Take care of your body. It’s the only place you have to live.
Today was my heart day. I went to my cardiologist to review my current health status and to learn what I am expected to do next. Unfortunately I failed on of his tests. It was an eye test, he had me stand up straight and look down to see if I could see my shoes and lo and behold I could not as my belly was in the way. So now I have been ordered to go through a paunch reduction program. He has ordered me to lose about 20% of my weight without having any limbs or body part removed surgically.

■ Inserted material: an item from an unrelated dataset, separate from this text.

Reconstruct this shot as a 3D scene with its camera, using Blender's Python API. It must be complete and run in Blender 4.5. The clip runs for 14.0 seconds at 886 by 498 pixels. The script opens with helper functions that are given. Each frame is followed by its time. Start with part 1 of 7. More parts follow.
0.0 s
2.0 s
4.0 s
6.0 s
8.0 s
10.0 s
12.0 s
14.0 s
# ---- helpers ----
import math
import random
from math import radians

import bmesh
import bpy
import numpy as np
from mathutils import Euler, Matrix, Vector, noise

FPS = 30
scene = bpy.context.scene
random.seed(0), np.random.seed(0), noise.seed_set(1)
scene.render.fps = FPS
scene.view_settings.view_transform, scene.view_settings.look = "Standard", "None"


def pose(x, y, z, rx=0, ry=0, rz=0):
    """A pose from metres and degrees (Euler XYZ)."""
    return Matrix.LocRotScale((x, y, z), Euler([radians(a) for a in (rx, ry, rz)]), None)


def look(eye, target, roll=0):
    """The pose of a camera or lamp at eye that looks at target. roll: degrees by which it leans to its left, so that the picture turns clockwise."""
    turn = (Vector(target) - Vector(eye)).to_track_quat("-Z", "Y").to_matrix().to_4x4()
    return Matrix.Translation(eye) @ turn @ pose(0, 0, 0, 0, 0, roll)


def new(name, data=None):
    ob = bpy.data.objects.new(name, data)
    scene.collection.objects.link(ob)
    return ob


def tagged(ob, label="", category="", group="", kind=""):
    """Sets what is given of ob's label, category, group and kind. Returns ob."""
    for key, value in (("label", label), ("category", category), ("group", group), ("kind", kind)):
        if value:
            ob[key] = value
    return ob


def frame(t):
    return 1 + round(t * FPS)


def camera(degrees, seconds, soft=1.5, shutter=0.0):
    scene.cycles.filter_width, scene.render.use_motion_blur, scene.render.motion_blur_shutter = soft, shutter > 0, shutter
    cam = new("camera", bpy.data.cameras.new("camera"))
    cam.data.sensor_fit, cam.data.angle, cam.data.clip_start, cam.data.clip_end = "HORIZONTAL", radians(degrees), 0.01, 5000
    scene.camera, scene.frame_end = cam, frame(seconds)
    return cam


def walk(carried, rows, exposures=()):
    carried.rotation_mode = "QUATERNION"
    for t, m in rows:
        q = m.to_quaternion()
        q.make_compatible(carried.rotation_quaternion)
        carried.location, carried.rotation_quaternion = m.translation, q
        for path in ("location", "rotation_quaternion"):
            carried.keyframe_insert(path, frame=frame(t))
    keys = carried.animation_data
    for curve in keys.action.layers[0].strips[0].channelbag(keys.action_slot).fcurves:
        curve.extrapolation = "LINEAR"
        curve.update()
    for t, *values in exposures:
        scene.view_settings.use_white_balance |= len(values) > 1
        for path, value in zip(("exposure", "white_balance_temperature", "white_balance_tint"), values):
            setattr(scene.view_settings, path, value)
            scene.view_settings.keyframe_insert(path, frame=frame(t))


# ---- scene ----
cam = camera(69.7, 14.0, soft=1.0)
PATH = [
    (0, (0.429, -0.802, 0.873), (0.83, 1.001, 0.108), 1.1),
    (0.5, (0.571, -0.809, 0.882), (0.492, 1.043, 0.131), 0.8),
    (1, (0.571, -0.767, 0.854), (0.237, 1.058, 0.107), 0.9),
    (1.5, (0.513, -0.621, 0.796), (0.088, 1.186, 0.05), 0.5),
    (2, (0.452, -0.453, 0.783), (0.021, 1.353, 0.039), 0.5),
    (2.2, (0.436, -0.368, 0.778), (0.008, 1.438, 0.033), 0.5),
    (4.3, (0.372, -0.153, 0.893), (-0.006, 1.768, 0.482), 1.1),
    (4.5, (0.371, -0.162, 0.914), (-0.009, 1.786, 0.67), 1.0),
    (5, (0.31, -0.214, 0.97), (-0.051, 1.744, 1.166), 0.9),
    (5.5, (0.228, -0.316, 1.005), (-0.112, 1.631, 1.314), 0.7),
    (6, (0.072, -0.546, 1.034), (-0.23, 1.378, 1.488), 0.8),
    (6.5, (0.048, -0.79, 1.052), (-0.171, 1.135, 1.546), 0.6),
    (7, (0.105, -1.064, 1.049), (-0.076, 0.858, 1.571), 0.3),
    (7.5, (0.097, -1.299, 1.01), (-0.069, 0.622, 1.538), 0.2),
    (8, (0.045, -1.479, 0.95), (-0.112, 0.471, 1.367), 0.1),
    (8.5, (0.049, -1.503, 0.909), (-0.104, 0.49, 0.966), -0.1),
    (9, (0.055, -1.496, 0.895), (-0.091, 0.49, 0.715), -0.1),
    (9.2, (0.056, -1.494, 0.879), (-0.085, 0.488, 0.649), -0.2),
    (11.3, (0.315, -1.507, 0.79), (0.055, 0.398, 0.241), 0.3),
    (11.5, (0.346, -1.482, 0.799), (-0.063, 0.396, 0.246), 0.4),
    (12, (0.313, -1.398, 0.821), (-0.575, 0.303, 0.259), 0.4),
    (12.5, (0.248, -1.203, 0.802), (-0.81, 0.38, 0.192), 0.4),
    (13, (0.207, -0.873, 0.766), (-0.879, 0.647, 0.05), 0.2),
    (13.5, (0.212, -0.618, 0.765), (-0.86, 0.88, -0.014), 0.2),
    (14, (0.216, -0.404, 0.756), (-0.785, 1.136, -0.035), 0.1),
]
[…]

It was easy for him to say, he does not know how hard it is to resign from the gluttony society. But if it will help my return to semi-physical prowess it will be worth it. I have done it before in a competitive race with a friend where I had to report my weight on a daily basis; regrettably my friend has moved on and probably has stayed slim so I will be on my own. Since I am in fear of my medical caregivers and their propensity to beat on me I will start weighing myself every day and do it without holding on to the towel bar even though I am lighter when I do it that way. I have three months before my next weigh in and since I am sure that light weight clothes and pockets loaded with helium filled balloons won’t do the job I need to go back to a frugal diet. Wish me luck.
It’s just no use
Can’t deny it
My belt’s not loose
I need to diet!
Beef burgers and chips
Get away from me!
Kept far from my lips
Just salad for tea
This body I must pump
Need to exercise well
Must tighten up my rump
And my huge bloated bell…(y)
This is a fight I can win
I truly can become slim
With fast food do not sin
And keep going to the gym
Need to get in shape and not feed
I would just like to be quite svelte
You never know, I may yet need
To actually tighten my belt!
If hunger is not the problem, then eating is not the solution.
10 reasons Adam was the luckiest man
1. He is the only man who has never been compared to the man she could have married.

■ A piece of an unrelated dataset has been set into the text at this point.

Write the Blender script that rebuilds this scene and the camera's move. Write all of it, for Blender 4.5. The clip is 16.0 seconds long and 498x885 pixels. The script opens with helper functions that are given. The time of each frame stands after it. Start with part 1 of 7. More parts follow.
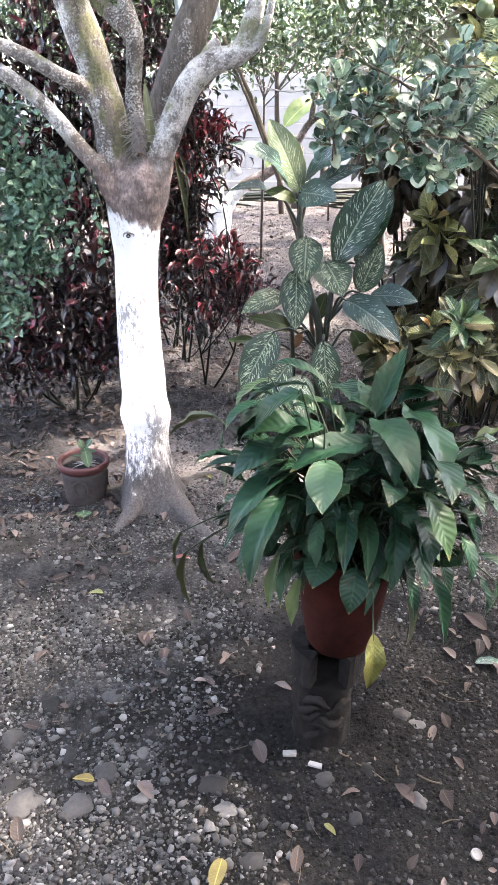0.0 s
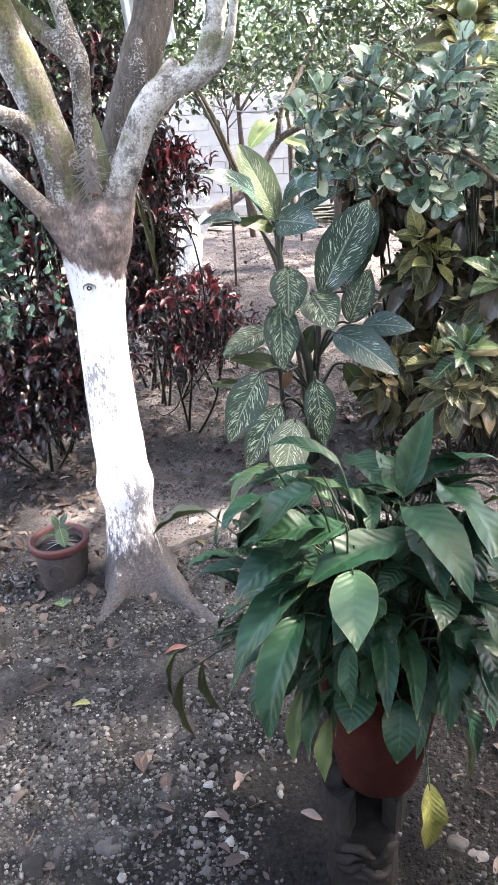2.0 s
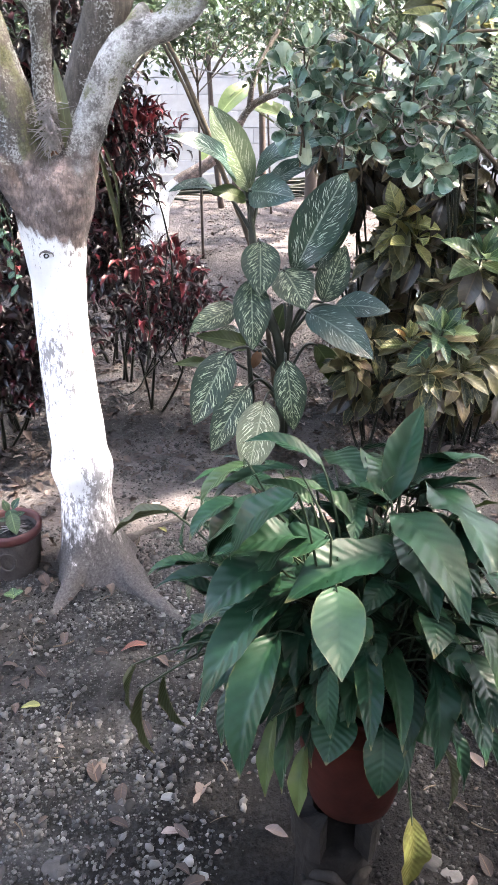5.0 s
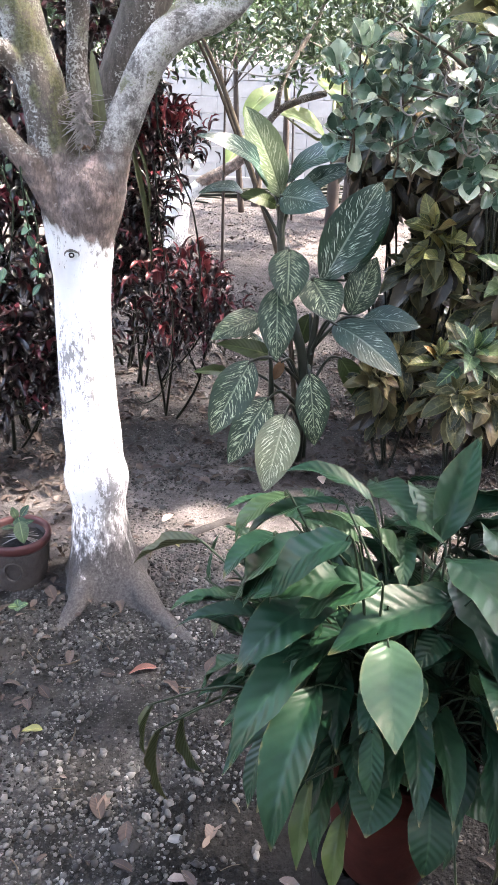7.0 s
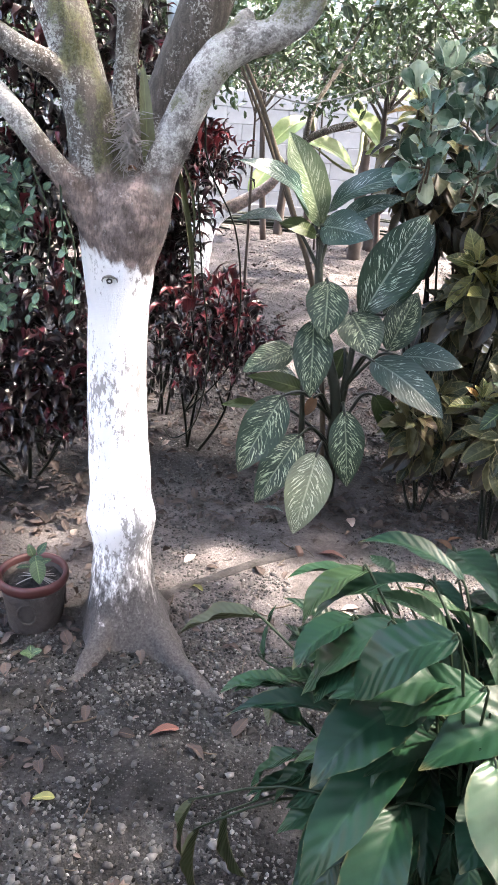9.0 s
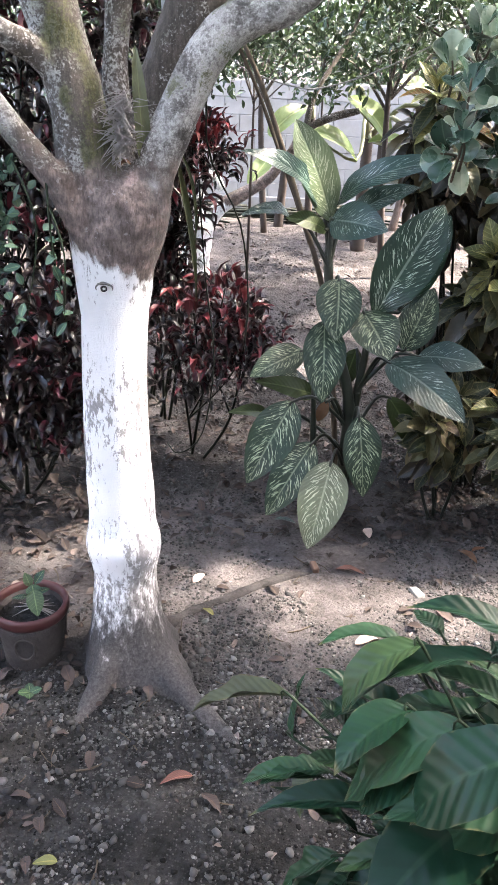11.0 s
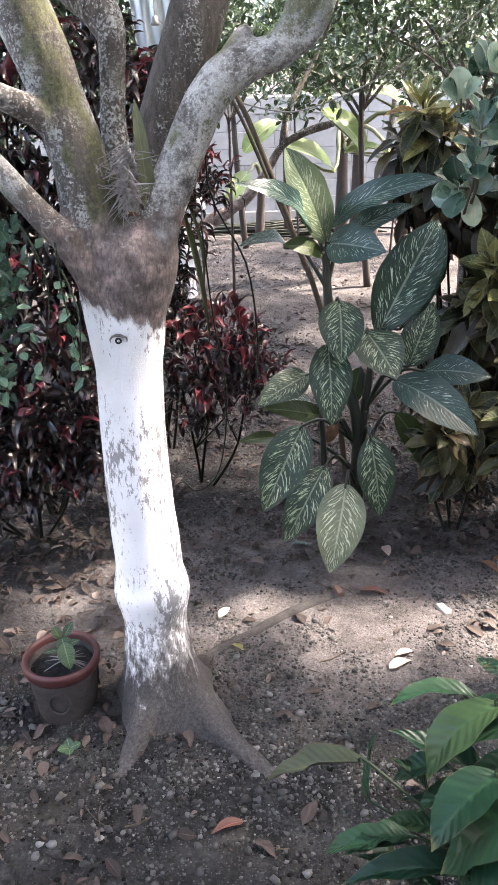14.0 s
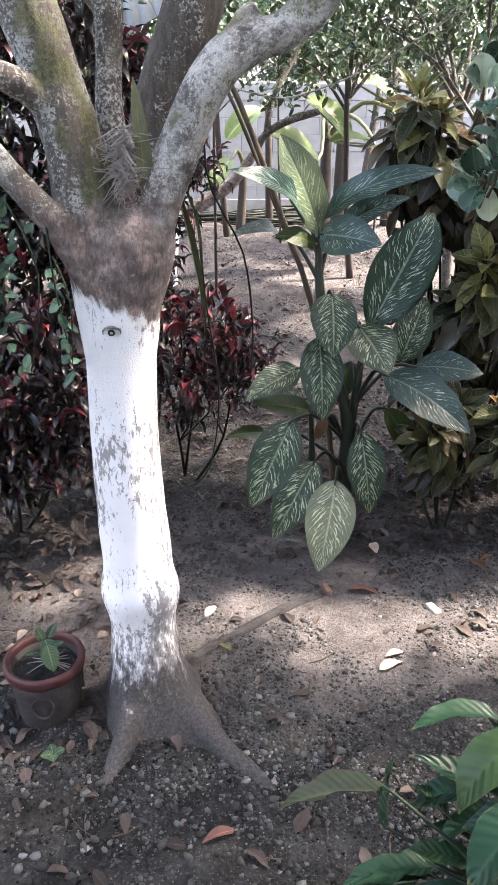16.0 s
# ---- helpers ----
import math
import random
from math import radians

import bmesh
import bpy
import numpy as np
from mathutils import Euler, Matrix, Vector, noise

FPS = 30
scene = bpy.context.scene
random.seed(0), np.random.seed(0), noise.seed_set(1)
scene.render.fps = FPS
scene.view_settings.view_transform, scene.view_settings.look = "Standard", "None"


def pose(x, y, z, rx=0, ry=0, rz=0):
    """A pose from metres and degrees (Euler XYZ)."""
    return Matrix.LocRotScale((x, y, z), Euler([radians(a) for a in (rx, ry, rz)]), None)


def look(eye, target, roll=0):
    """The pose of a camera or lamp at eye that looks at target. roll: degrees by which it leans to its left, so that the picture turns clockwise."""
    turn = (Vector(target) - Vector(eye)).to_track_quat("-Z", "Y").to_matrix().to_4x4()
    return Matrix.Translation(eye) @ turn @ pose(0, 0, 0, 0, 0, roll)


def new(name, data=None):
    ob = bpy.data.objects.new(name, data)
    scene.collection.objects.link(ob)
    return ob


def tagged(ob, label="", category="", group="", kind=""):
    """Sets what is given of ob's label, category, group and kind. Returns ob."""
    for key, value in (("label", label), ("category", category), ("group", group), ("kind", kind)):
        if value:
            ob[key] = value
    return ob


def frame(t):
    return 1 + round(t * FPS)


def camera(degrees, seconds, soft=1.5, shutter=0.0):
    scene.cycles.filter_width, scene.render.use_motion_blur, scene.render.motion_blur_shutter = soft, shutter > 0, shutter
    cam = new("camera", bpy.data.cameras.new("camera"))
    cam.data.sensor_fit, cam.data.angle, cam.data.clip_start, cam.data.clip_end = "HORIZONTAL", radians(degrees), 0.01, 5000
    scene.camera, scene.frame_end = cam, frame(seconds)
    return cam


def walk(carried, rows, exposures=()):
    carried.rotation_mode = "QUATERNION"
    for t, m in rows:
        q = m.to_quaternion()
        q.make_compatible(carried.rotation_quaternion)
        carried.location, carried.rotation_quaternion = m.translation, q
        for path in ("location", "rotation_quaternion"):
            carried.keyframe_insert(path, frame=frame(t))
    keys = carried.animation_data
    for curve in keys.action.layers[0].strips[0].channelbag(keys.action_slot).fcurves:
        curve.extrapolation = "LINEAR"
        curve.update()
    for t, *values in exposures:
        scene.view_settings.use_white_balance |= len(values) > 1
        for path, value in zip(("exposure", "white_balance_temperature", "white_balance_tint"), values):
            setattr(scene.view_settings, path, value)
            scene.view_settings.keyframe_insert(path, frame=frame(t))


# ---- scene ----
cam = camera(38.2, 16.0)
METRES, EYE, TILT, LEAN, TURN = 1.3, 1.5, -24.0, 0.0, 0.0
PATH = [
    (0, (0.056, -0.008, 1.533), (0.031, 1.81, 0.701), 0.8),
    (0.5, (0.042, 0.11, 1.569), (0.062, 1.941, 0.764), 0.9),
    (1, (0.035, 0.207, 1.578), (0.015, 2.055, 0.814), -2.6),
    (1.5, (0.032, 0.303, 1.552), (0.012, 2.145, 0.774), -4.6),
    (2, (0.032, 0.36, 1.544), (0.046, 2.199, 0.757), -3.2),
    (2.5, (0.051, 0.387, 1.547), (0.095, 2.214, 0.735), -2.4),
    (3, (0.066, 0.393, 1.546), (0.098, 2.211, 0.713), -2.7),
    (3.5, (0.068, 0.41, 1.543), (0.129, 2.22, 0.695), -2.2),
    (4, (0.061, 0.422, 1.54), (0.136, 2.217, 0.66), -2.3),
    (4.5, (0.038, 0.463, 1.533), (0.153, 2.253, 0.649), -2.1),
    (5, (0.013, 0.51, 1.521), (0.133, 2.314, 0.666), -0.4),
    (5.2, (0.004, 0.529, 1.521), (0.078, 2.339, 0.674), -0.6),
    (7.3, (-0.051, 0.638, 1.502), (0.094, 2.438, 0.663), 3.3),
    (7.5, (-0.056, 0.643, 1.498), (0.120, 2.442, 0.616), 3.7),
    (8, (-0.058, 0.661, 1.492), (0.082, 2.461, 0.685), 3.2),
    (8.5, (-0.084, 0.714, 1.492), (0.010, 2.514, 0.713), 3.9),
    (9, (-0.133, 0.790, 1.489), (-0.042, 2.590, 0.722), 4.1),
    (9.2, (-0.149, 0.819, 1.488), (-0.087, 2.619, 0.721), 4.1),
    (11.3, (-0.151, 0.988, 1.48), (-0.056, 2.817, 0.676), 2.4),
    (11.5, (-0.153, 0.995, 1.492), (-0.045, 2.838, 0.724), 2.2),
    (12, (-0.155, 1.011, 1.529), (-0.053, 2.858, 0.77), -0.6),
    (12.5, (-0.153, 1.027, 1.545), (-0.061, 2.885, 0.809), -1.3),
    (13, (-0.163, 1.028, 1.544), (-0.063, 2.863, 0.753), -1.3),
    (13.5, (-0.203, 1.02, 1.538), (-0.149, 2.864, 0.764), -1.7),
    (14, (-0.225, 1.017, 1.543), (-0.117, 2.856, 0.764), -1.6),
    (14.5, (-0.229, 1.042, 1.548), (-0.099, 2.884, 0.779), -1.1),
    (15, (-0.232, 1.052, 1.546), (-0.077, 2.888, 0.768), -1.4),
    (15.5, (-0.254, 1.07, 1.545), (-0.077, 2.901, 0.762), -0.5),
    (16, (-0.273, 1.087, 1.539), (-0.094, 2.908, 0.731), 0.0),
]
walk(cam, [(t, look(eye, target, roll)) for t, eye, target, roll in PATH], [(0, 4.94, 7400, 16), (5, 4.84, 7400, 16), (8.5, 4.67, 7400, 16), (11, 4.4, 7400, 15), (16, 4.22, 7400, 15)])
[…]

2. He had no in-laws to drop in.
3. There were no Jones for him to keep up with.
4. There were no credit cards OR shopping centers.
5. He never had his dinner interrupted by window salesmen.
6. He got away with wearing a simple wardrobe.
7. He never had to shovel snow!
8. If he had gone bald, who would have known that wasn’t normal.
9. There was no “standard weight and height” tables – and the word FAT meant good.
10. When God asked “Adam, where are you?” He replied, “The woman you gave me was reading the map.”
I find that the harder I work, the more luck I seem to have.
A property manager of single-family residence was showing a unit to prospective tenants and asking the usual questions. “Professionally employed?” he asked.
“We’re a military family,” the wife answered.
“Oh, yes, ages nine and twelve,” she answered proudly.
“Oh, no,” she said earnestly. “They’re very well behaved.”
Happiness is not a state to arrive at, but a manner of traveling.
Margaret Lee Runbeck
A blonde was summoned to court to appear as a witness in a lawsuit. The prosecutor opened his questioning with, “Where were you the night of August 24th?”
“Objection!” said the defense attorney. “Irrelevant!”
“Oh, that’s okay,” said the blonde from the witness stand. “I don’t mind answering the question.”
“I object!” the defense said again.
“No, really,” said the blonde. “I’ll answer.”
The judge ruled: “If the witness insists on answering, there is no reason for the defense to object.”
So the prosecutor repeated the question: “Where were you the night of August 24th?”
The blonde replied brightly, “I don’t know!”
He who knows that enough is enough will always have enough.
Ned was down on his luck in Las Vegas. He had gambled away all his money and had to borrow a dime from another gambler just to use the men’s room. The stall happened to be open, so he used the dime in a slot machine and hit the jackpot. He took his winnings and went to the blackjack table and turned his small winnings into ten million dollars.
Wealthy beyond his wildest dreams, Ned went on the lecture circuit, where he told his incredible story. He told his audiences that he was eternally grateful to his benefactor, and if he ever found the man he would share his fortune with him.
After months of lectures, a man in the audience jumped up and said, “I’m that man. I was the one who gave you the dime.”
“You’re not the one I’m looking for. I’m looking for the guy who left the stall door open!”
Don’t dig your grave with your own knife and fork.
Stay well, do good work, and have fun.
Management is not responsible for duplicates from previous dailies. The editor is somewhat senile.